- _Data segment_:
'''

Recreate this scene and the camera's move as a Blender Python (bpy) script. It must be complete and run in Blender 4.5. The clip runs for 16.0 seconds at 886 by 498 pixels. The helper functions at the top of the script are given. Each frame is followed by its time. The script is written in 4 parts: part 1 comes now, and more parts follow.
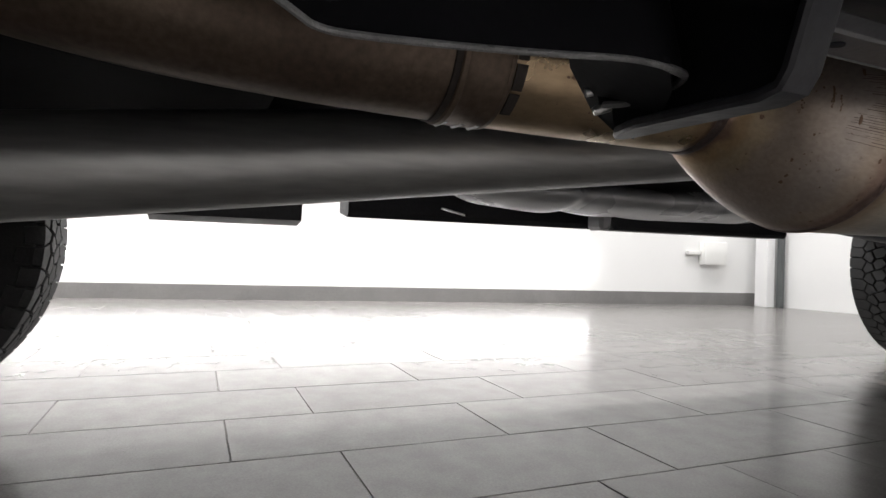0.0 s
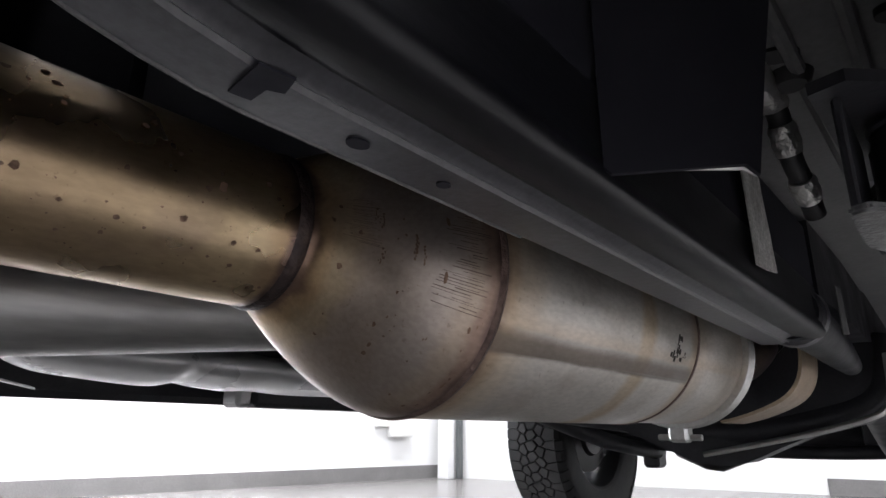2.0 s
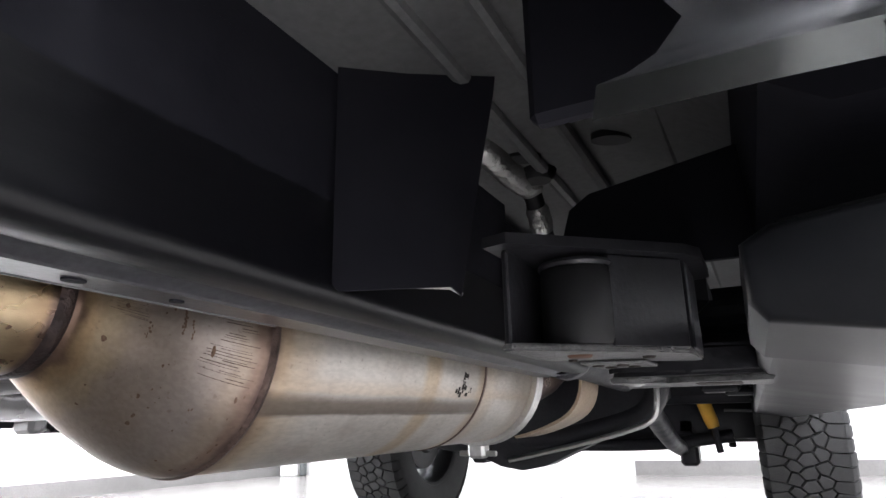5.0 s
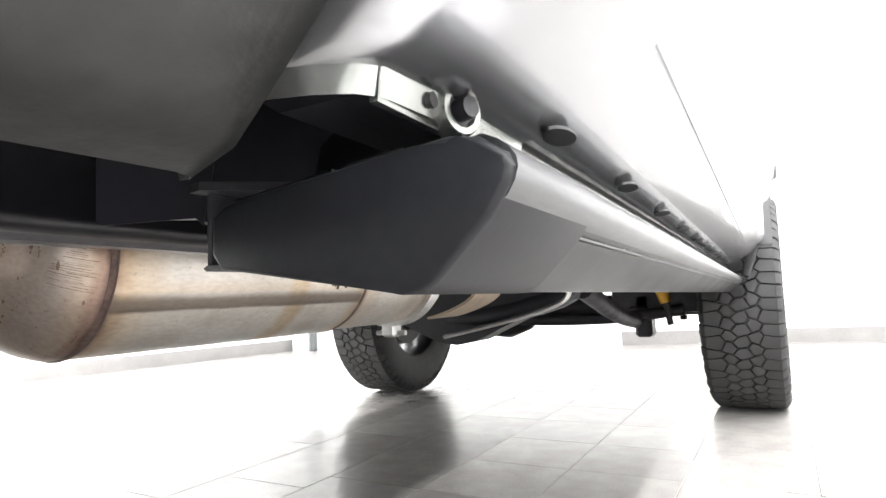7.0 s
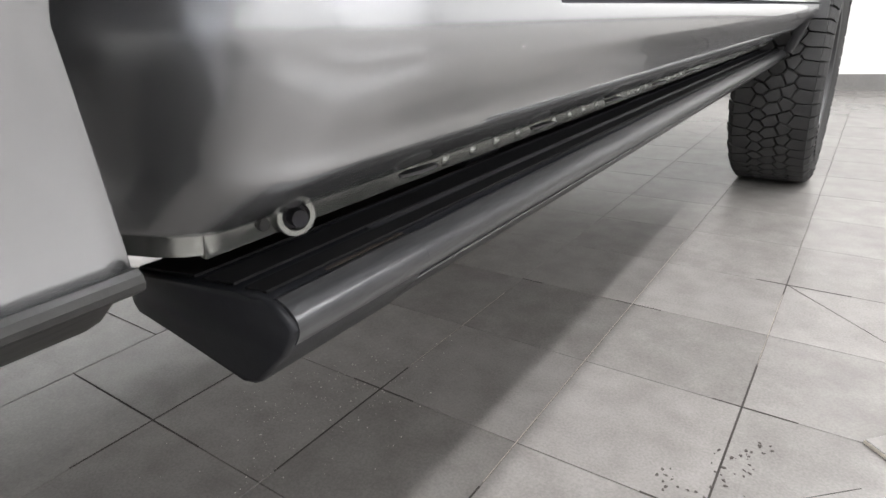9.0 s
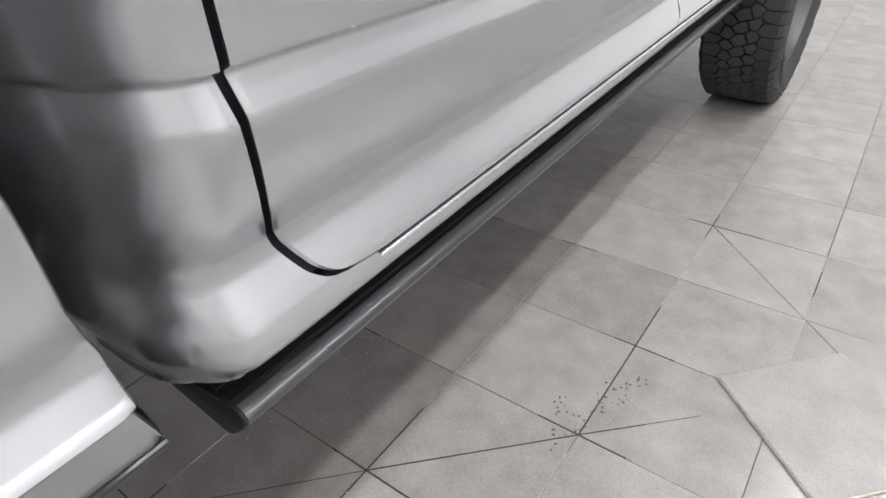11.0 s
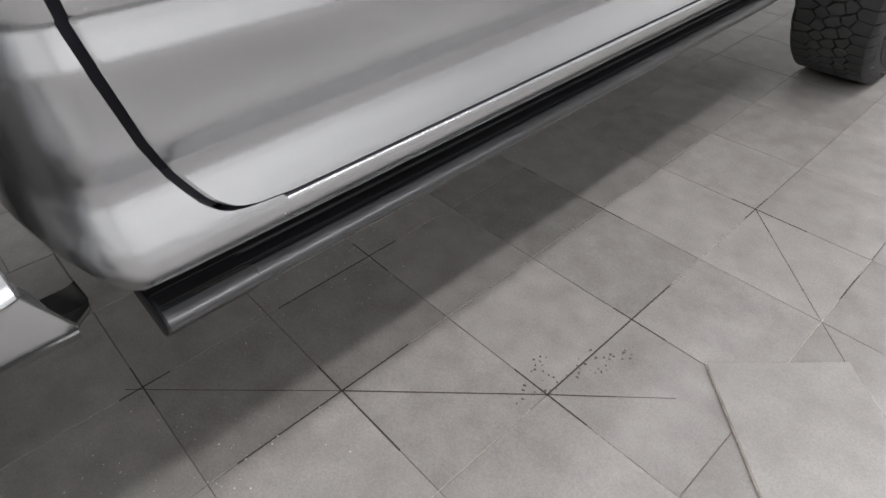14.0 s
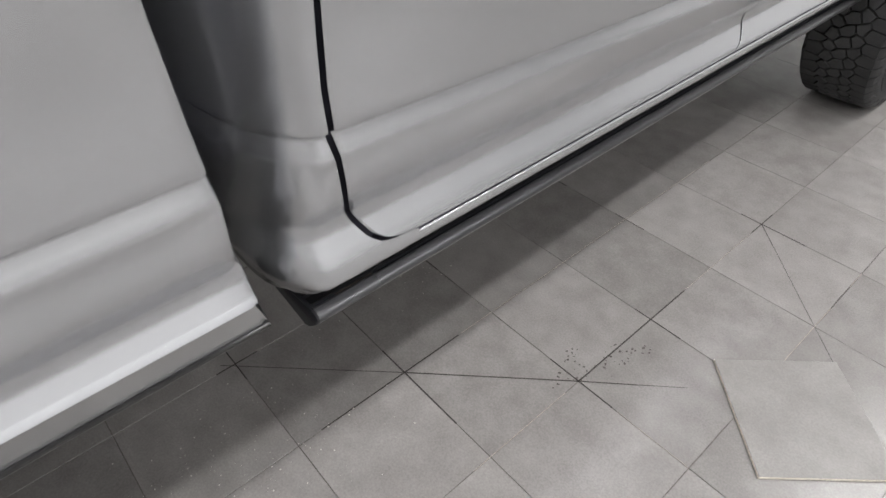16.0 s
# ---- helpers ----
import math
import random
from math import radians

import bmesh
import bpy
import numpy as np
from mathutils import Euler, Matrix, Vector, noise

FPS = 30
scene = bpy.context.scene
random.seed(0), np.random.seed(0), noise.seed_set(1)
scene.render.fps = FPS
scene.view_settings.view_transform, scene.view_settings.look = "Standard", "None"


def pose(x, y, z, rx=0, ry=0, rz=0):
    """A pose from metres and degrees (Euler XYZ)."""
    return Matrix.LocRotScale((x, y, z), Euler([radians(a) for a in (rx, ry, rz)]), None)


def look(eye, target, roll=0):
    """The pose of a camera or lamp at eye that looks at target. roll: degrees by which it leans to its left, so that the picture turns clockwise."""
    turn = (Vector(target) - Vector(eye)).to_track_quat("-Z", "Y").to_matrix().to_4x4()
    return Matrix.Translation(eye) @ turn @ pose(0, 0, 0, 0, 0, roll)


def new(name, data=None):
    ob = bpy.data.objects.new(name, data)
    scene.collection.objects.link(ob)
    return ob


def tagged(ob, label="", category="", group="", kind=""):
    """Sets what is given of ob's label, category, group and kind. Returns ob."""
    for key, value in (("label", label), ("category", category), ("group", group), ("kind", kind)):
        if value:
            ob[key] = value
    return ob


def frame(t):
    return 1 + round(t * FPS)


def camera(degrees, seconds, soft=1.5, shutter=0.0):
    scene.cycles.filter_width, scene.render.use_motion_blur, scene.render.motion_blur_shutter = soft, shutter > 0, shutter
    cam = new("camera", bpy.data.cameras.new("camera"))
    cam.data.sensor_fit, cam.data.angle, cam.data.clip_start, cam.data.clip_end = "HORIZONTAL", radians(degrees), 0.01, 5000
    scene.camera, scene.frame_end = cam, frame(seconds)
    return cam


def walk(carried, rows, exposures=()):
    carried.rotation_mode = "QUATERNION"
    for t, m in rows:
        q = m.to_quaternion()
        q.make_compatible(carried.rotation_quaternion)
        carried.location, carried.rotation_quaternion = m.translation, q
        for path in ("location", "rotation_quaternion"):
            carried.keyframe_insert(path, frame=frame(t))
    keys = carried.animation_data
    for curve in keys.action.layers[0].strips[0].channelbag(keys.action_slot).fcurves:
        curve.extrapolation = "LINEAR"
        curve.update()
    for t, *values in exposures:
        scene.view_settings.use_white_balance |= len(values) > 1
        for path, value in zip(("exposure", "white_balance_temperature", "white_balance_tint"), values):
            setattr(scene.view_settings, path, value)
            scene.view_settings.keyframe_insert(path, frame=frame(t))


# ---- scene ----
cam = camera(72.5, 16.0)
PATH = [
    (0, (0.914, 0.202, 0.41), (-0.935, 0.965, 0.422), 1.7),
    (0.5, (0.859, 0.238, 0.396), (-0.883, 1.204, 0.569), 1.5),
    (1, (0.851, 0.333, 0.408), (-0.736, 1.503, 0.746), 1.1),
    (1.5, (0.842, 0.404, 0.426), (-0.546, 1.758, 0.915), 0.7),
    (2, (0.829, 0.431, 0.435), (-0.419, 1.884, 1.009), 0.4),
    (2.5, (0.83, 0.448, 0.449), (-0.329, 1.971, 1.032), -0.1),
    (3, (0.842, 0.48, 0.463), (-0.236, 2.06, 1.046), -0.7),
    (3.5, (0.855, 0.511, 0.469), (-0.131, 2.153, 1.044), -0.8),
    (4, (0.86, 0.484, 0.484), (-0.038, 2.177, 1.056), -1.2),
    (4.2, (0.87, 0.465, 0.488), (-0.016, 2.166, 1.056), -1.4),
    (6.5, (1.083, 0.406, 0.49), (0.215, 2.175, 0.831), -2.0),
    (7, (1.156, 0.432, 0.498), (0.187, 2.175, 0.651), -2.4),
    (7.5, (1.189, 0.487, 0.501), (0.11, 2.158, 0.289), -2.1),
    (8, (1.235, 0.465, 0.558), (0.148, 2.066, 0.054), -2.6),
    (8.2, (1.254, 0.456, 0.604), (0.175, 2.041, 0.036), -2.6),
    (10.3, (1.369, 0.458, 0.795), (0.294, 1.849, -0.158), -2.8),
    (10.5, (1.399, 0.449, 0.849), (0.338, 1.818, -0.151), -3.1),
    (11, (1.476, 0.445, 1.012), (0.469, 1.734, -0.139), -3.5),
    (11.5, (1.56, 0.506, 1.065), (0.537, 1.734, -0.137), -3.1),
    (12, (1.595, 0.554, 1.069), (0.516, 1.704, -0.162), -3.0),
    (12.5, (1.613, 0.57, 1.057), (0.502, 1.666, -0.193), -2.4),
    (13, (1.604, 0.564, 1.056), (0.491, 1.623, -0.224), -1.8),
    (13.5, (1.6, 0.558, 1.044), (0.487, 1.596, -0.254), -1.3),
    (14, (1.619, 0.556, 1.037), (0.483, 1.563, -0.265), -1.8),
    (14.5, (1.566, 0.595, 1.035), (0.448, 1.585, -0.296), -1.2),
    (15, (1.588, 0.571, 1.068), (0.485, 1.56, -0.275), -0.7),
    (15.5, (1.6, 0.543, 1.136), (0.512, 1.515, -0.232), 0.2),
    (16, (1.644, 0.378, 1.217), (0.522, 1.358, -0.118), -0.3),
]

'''

- _What you need to do_: Copy each line of the data above that holds "label".

- _Correct result_:
def tagged(ob, label="", category="", group="", kind=""):
    """Sets what is given of ob's label, category, group and kind. Returns ob."""
    for key, value in (("label", label), ("category", category), ("group", group), ("kind", kind)):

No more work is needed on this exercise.